Simmons pleaded no contest to simple assault in July of 2016. He was fined $175 for his simple assault plea, and was fined another $300 for being found guilty of malicious mischief. He was to pay at least $800 in restitution.

The conditions of his enrollment in 2016 also required evaluation by the university’s Student Counseling Services and the completion of any program prescribed by that office, according to the Jackson, Miss., Clarion Ledger.

MSU shielded Simmons from much media scrutiny, but in one availability he apologized for his actions to the woman her family. He also spoke of carrying a 4.0 grade point average his first semester at MSU.

And he addressed the troubling video.

“During the time, I really didn’t know I did that and when I actually watched the video, I kind of had a mental breakdown like, ‘Dang, this can’t be true,’” Simmons said in March 2017.

Because of the episode, the NFL did not invite Simmons to the NFL Combine in Indianapolis. And that’s when the player’s other problem happened because he injured his knee while training on his own.

So would the Dolphins, who have traditionally shied away from players such as Joe Mixon because of violence issues against women, make an exception for Simmons?

No source is saying.

But it’s probably not a pick the Dolphins would make at No. 13 overall.

Simmons would be a great value at 13 if he was healthy. And if he’d never punched that lady. But both are problematic now. So forget No. 13.

Miami has also seriously weighed trade-down scenarios. And in such a scenario, if the team hypothetically drops 10 or so spots and picks up an extra third-round pick or an extra second-round pick next year, Simmons could become a factor.


Well, again, not likely in the first round. Remember, he’s not expected to play in 2019. But in the second round, when Miami has the 48th overall selection, picking Simmons might tempt general manager Chris Grier.

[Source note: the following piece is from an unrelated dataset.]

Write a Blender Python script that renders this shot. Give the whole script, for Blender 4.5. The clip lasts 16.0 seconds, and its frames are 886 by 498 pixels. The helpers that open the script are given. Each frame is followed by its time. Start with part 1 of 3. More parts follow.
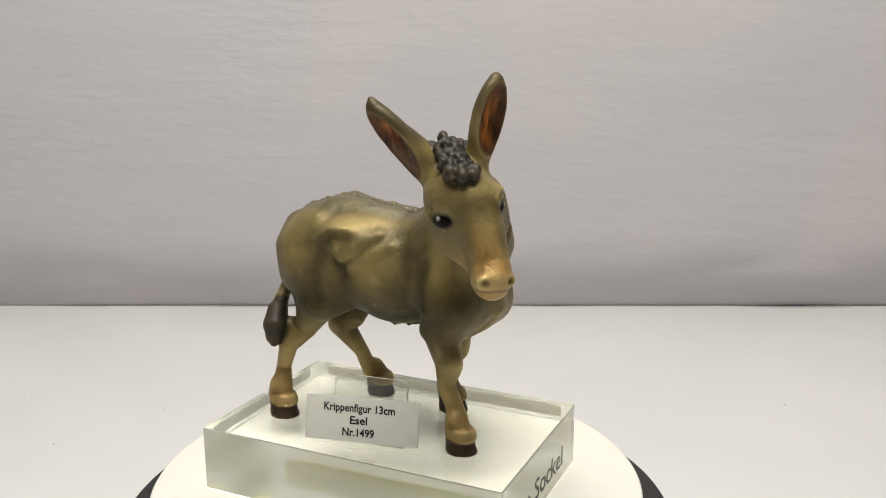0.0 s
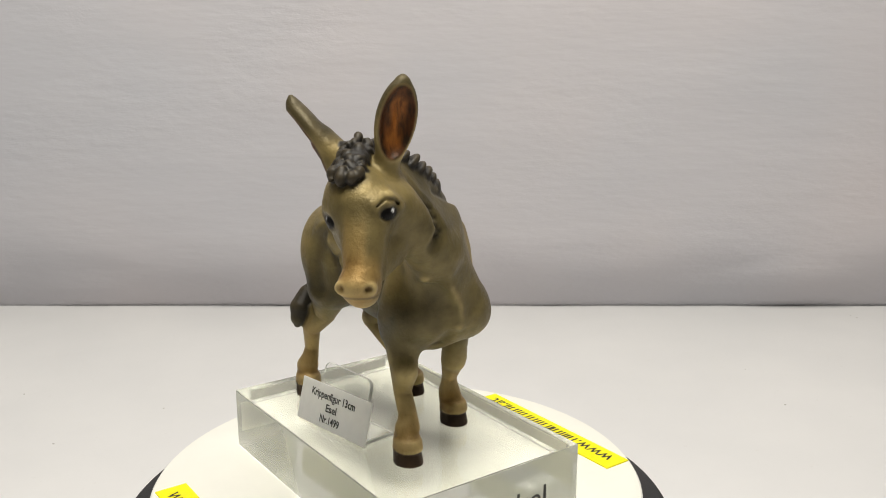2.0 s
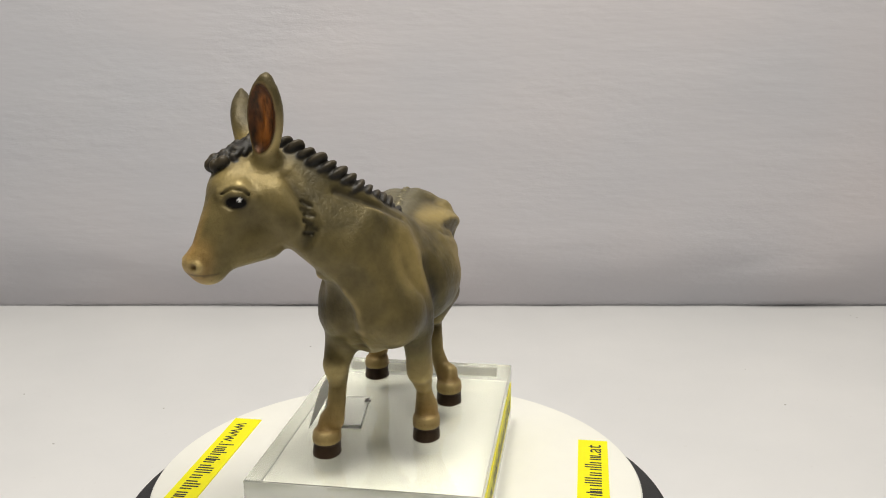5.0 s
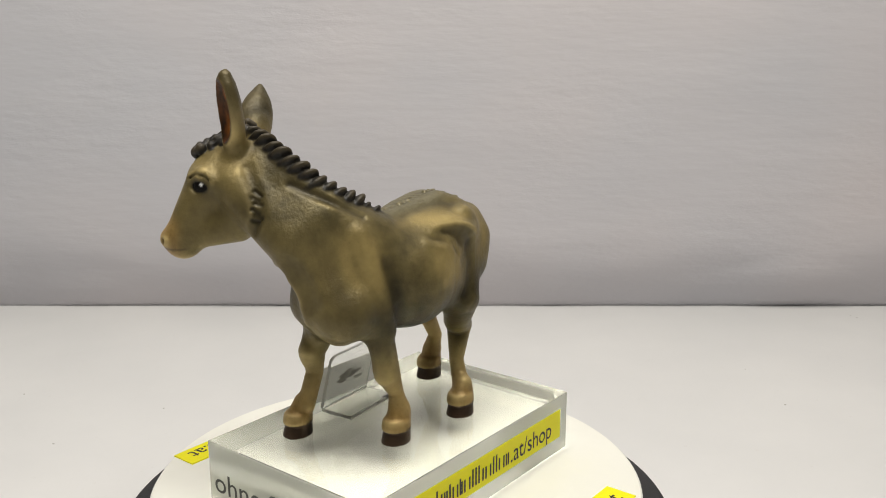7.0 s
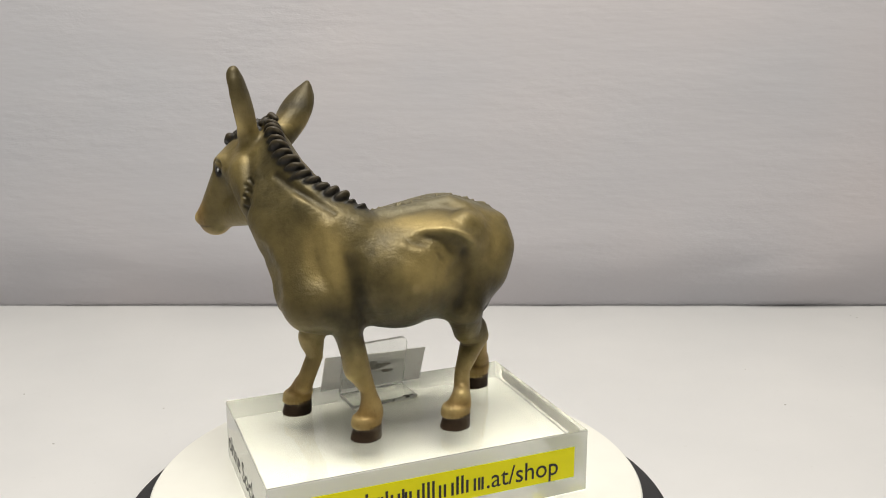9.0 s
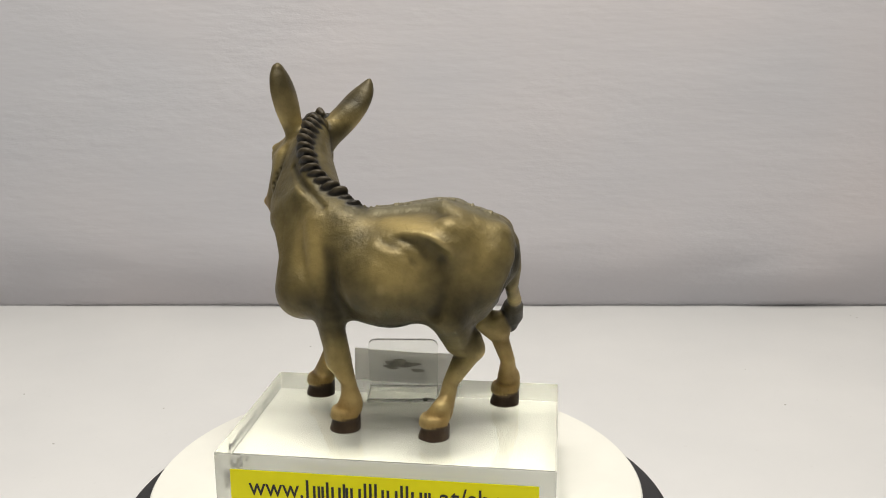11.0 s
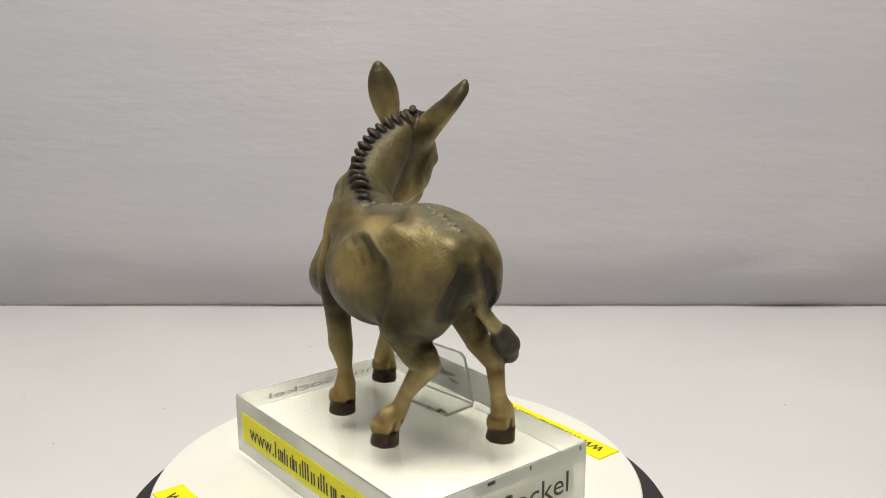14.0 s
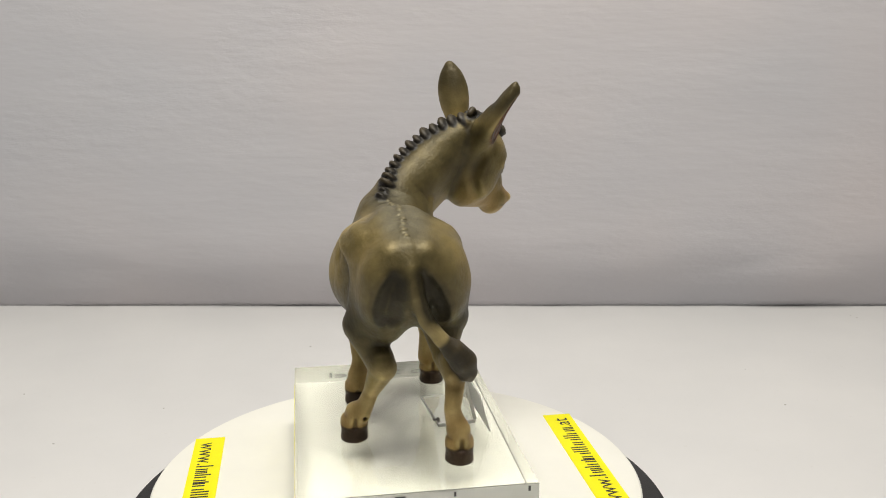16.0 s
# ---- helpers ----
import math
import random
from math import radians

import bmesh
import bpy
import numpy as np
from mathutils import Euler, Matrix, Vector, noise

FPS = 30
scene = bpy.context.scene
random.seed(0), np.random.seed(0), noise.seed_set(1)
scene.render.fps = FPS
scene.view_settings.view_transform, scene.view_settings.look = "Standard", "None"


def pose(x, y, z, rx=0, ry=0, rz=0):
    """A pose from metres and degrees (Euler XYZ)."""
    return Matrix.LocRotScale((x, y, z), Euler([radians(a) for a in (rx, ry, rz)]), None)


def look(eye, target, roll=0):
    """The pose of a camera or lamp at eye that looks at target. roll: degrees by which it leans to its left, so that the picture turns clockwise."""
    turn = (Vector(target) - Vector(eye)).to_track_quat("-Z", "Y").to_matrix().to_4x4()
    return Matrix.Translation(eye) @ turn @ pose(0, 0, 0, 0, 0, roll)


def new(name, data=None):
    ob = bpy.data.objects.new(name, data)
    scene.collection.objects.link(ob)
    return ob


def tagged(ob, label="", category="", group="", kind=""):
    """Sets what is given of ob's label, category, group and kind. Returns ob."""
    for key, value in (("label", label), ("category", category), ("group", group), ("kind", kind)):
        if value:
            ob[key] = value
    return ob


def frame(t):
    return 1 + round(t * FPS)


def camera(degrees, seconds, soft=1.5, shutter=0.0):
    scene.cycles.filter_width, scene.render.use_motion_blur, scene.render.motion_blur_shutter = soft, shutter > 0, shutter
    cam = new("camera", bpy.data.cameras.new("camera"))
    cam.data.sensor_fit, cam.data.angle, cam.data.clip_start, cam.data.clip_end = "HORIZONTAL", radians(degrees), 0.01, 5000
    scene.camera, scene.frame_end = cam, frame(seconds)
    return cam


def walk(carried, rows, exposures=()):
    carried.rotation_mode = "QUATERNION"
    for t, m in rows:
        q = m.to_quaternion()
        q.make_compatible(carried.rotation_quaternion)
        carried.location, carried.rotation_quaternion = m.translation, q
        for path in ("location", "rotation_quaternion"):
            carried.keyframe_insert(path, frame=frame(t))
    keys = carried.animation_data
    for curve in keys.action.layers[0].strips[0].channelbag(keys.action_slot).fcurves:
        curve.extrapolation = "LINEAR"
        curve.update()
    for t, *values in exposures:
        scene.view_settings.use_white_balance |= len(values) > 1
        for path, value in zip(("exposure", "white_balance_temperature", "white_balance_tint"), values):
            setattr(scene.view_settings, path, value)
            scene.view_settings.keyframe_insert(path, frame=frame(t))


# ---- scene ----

And in that case, the addition of the extra third-rounder would still give Grier a player that will play in 2019 that he lost with the selection of Simmons in the second round.

If the compensation is a second next year, then so be it. The Dolphins would consider themselves getting two first-round-caliber players next year -- their 2020 first-rounder and Simmons, playing for the first time -- plus an extra second-rounder.

One assumes this discussion was had internally after Simmons visited and a decision on his status to the team was made. It is not clear if the Dolphins decided Simmons remained a possibility or not after the visit.

Owner Stephen Ross would likely have to sign off on picking a gamble such as Simmons.

Even in the second round. Or any round, really.